◆ EXCERPTED RECORDS ◆
'''

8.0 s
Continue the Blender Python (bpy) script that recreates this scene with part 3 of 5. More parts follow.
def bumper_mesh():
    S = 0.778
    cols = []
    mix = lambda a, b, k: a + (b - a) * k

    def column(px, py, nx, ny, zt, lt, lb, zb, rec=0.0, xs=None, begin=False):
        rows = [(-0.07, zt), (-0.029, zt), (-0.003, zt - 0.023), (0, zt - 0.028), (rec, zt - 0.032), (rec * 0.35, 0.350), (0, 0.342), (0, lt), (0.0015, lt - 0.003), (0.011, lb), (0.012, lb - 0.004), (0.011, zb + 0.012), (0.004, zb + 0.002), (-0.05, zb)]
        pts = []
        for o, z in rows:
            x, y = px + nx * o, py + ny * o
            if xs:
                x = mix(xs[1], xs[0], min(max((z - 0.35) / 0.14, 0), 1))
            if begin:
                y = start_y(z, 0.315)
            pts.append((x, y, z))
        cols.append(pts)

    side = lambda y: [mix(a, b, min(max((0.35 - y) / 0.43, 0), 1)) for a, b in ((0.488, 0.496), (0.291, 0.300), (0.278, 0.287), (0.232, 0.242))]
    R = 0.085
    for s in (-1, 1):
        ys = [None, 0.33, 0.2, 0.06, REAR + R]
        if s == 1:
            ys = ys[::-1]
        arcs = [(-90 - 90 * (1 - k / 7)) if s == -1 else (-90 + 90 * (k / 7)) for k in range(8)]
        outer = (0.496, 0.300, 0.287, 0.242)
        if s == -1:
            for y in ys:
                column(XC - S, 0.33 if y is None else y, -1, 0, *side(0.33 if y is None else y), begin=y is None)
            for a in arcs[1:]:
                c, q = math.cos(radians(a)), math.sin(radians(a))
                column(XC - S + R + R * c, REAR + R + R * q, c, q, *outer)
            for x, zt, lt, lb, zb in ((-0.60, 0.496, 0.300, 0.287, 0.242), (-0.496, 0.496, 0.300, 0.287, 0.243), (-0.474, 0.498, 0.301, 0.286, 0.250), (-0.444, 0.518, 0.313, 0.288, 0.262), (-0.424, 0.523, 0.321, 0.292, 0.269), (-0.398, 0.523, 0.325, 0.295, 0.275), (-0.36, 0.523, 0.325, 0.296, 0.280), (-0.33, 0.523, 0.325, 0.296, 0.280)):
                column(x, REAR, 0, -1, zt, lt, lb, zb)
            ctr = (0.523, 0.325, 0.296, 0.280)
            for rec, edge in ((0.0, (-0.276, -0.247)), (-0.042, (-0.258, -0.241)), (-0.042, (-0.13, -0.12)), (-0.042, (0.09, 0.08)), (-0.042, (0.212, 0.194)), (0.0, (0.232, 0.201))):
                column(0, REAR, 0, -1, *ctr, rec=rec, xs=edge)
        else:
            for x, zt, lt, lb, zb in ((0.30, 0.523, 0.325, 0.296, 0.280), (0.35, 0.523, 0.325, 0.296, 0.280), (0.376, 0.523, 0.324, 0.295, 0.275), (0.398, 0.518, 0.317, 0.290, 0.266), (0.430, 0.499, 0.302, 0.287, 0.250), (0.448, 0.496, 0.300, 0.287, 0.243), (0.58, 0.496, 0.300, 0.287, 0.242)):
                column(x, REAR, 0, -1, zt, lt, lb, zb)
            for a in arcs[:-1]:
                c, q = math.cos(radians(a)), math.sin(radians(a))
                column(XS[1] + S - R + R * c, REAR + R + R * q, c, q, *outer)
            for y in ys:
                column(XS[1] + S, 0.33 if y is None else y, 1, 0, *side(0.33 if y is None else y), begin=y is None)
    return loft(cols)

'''
'''

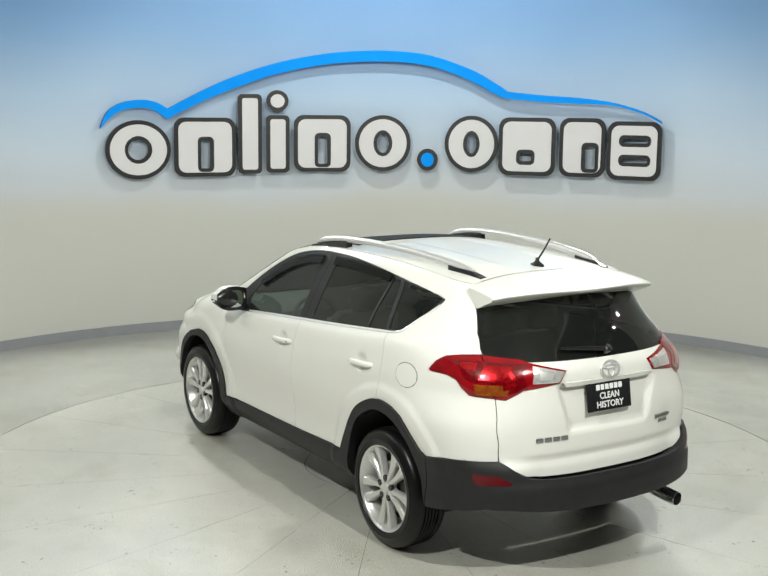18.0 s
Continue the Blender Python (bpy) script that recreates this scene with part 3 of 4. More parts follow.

'''

◆ TASK REQUIREMENTS ◆
Write out, from the lines above, only those from the line with "5. More parts follow." to the line with "mix = lambda a, b, k: a + (b - a) * k", exactly as given, including the first and the last.

◆ CORRECT RESULT ◆
Continue the Blender Python (bpy) script that recreates this scene with part 3 of 5. More parts follow.
def bumper_mesh():
    S = 0.778
    cols = []
    mix = lambda a, b, k: a + (b - a) * k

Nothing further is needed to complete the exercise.